Task to complete: Below is a listing to transcribe in full and exactly; keep the pictures out.

Source excerpt:
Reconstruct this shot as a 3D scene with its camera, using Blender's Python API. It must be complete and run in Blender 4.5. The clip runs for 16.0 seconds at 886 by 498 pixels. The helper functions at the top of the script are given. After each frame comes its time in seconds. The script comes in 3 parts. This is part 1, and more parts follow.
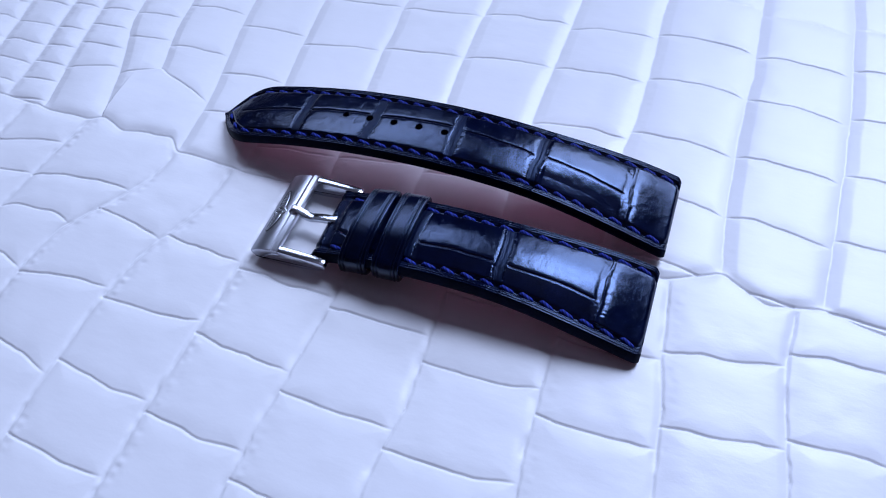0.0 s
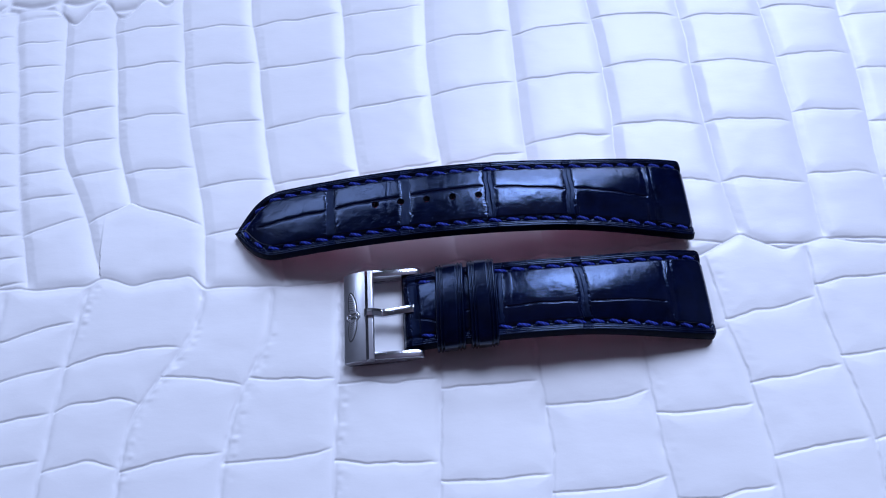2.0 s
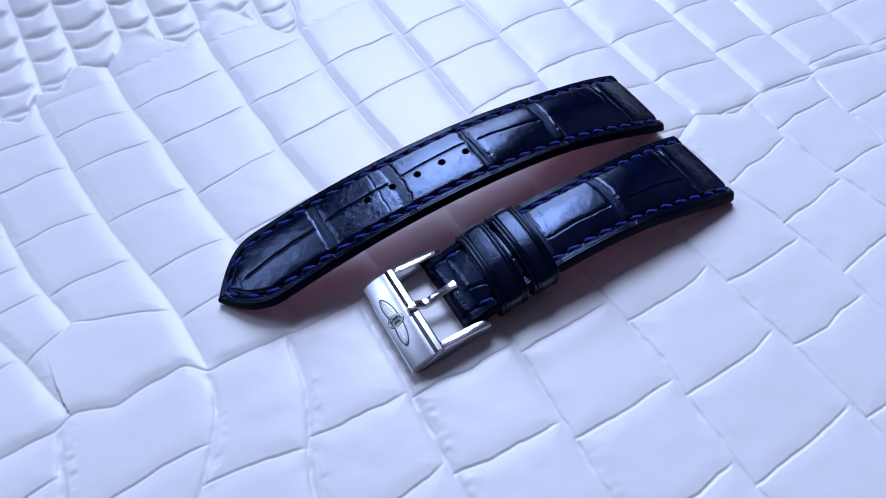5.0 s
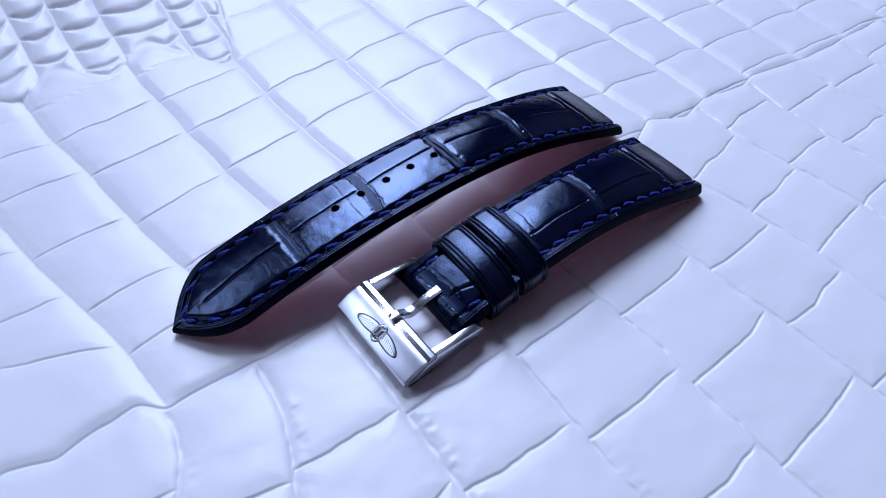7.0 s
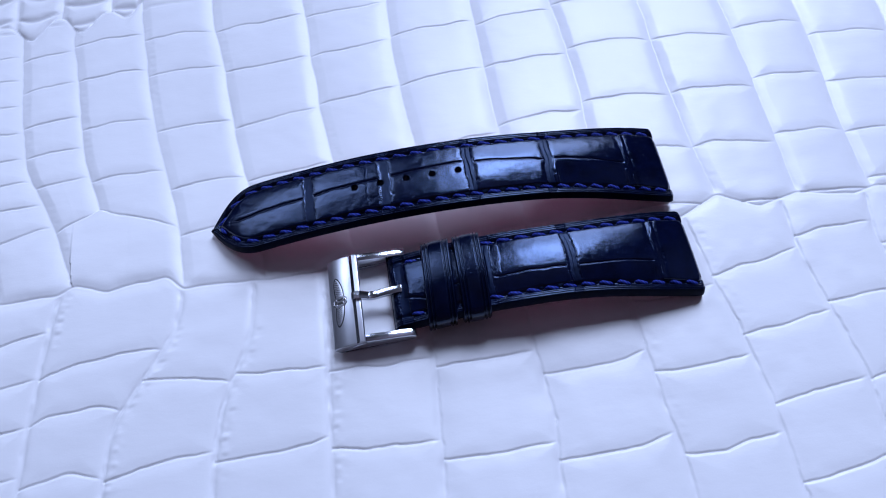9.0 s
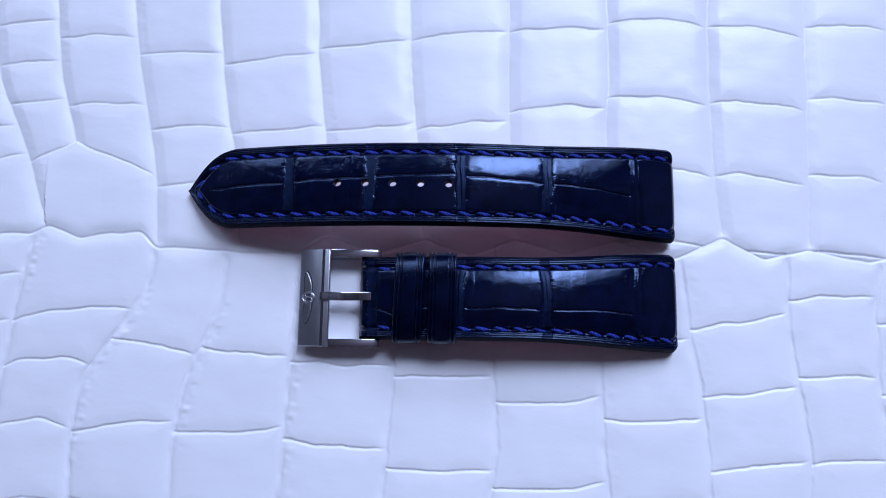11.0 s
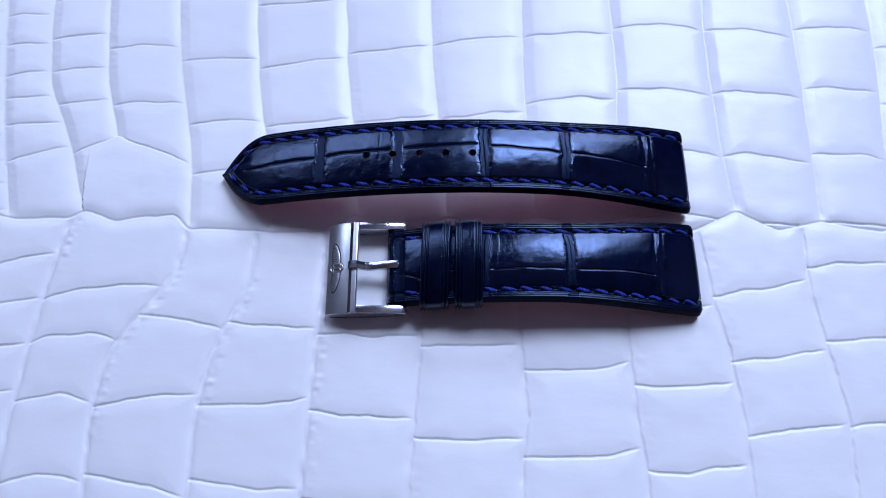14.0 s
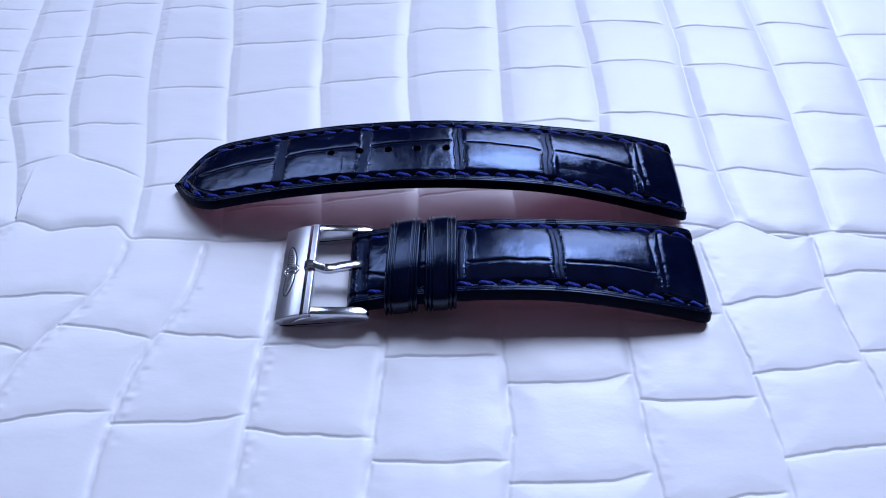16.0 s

Task response:
Reconstruct this shot as a 3D scene with its camera, using Blender's Python API. It must be complete and run in Blender 4.5. The clip runs for 16.0 seconds at 886 by 498 pixels. The helper functions at the top of the script are given. After each frame comes its time in seconds. The script comes in 3 parts. This is part 1, and more parts follow.
0.0 s
2.0 s
5.0 s
7.0 s
9.0 s
11.0 s
14.0 s
16.0 s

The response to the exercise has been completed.